Exercise task: Report how many lines of the listing below include the word "part". Give nothing but the number.

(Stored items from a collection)
>> Start

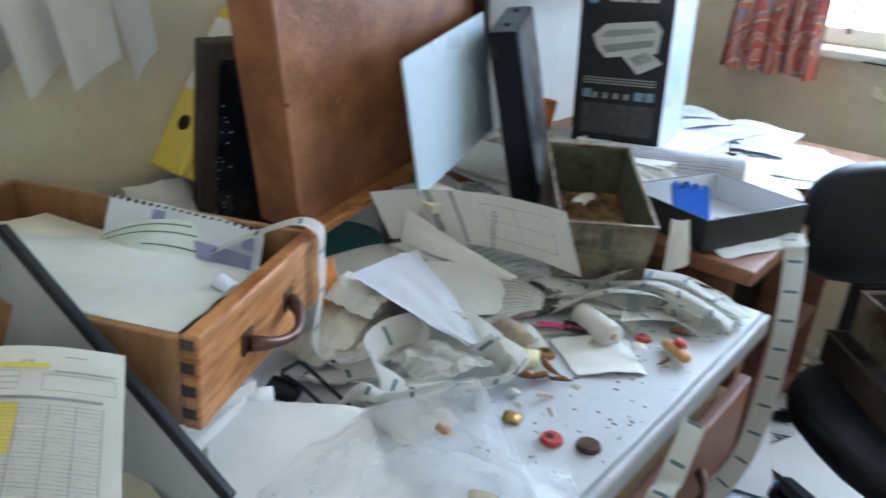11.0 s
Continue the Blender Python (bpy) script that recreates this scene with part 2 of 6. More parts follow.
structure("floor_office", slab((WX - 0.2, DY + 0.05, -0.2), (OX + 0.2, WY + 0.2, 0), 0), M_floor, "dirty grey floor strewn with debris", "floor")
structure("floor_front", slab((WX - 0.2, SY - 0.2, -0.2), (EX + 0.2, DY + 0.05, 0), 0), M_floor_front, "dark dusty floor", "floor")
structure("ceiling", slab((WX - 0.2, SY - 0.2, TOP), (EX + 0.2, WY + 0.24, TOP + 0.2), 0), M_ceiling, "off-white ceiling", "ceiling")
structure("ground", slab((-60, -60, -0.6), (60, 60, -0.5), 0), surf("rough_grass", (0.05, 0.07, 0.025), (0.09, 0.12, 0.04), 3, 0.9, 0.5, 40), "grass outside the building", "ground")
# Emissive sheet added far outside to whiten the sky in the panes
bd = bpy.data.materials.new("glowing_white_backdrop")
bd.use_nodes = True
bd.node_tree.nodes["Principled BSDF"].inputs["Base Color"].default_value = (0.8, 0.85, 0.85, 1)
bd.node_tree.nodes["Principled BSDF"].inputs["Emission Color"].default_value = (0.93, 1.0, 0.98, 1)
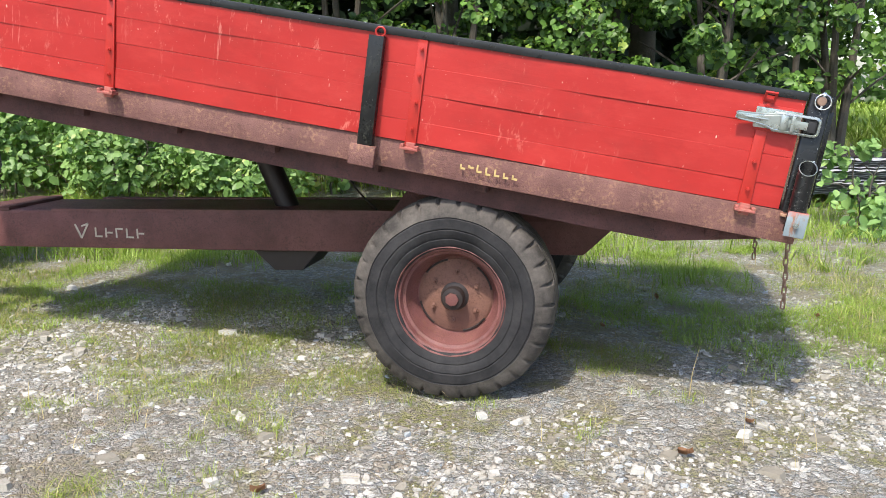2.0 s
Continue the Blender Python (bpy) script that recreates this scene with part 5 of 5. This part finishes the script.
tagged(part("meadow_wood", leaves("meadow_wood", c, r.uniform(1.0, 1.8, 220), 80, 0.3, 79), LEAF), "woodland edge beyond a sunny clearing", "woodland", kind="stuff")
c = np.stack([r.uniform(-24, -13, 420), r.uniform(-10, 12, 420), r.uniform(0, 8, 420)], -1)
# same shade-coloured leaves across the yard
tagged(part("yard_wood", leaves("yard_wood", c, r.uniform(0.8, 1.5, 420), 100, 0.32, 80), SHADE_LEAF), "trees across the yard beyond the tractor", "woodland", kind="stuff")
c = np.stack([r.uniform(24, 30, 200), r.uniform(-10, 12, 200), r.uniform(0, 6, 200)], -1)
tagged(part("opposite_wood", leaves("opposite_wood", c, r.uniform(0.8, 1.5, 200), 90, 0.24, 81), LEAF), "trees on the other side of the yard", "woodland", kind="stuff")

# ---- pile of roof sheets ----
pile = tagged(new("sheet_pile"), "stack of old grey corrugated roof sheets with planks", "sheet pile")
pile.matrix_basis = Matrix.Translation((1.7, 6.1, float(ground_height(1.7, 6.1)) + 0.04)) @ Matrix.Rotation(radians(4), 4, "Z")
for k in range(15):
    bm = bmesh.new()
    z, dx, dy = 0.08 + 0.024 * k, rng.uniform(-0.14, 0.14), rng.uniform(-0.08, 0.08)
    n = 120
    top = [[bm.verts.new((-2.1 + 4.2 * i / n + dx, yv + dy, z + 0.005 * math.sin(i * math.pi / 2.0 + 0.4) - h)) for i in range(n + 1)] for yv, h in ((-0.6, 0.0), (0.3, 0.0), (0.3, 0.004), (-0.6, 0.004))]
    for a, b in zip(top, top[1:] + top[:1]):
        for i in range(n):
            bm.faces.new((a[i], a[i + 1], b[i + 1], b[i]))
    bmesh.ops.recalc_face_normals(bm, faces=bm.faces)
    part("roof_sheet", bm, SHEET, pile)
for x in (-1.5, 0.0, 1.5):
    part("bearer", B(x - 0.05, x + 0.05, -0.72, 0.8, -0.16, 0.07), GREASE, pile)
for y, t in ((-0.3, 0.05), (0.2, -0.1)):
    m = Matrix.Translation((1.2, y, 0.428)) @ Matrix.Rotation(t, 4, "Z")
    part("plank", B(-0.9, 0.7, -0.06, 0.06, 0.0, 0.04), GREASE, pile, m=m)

>> End

Answer to the problem: 8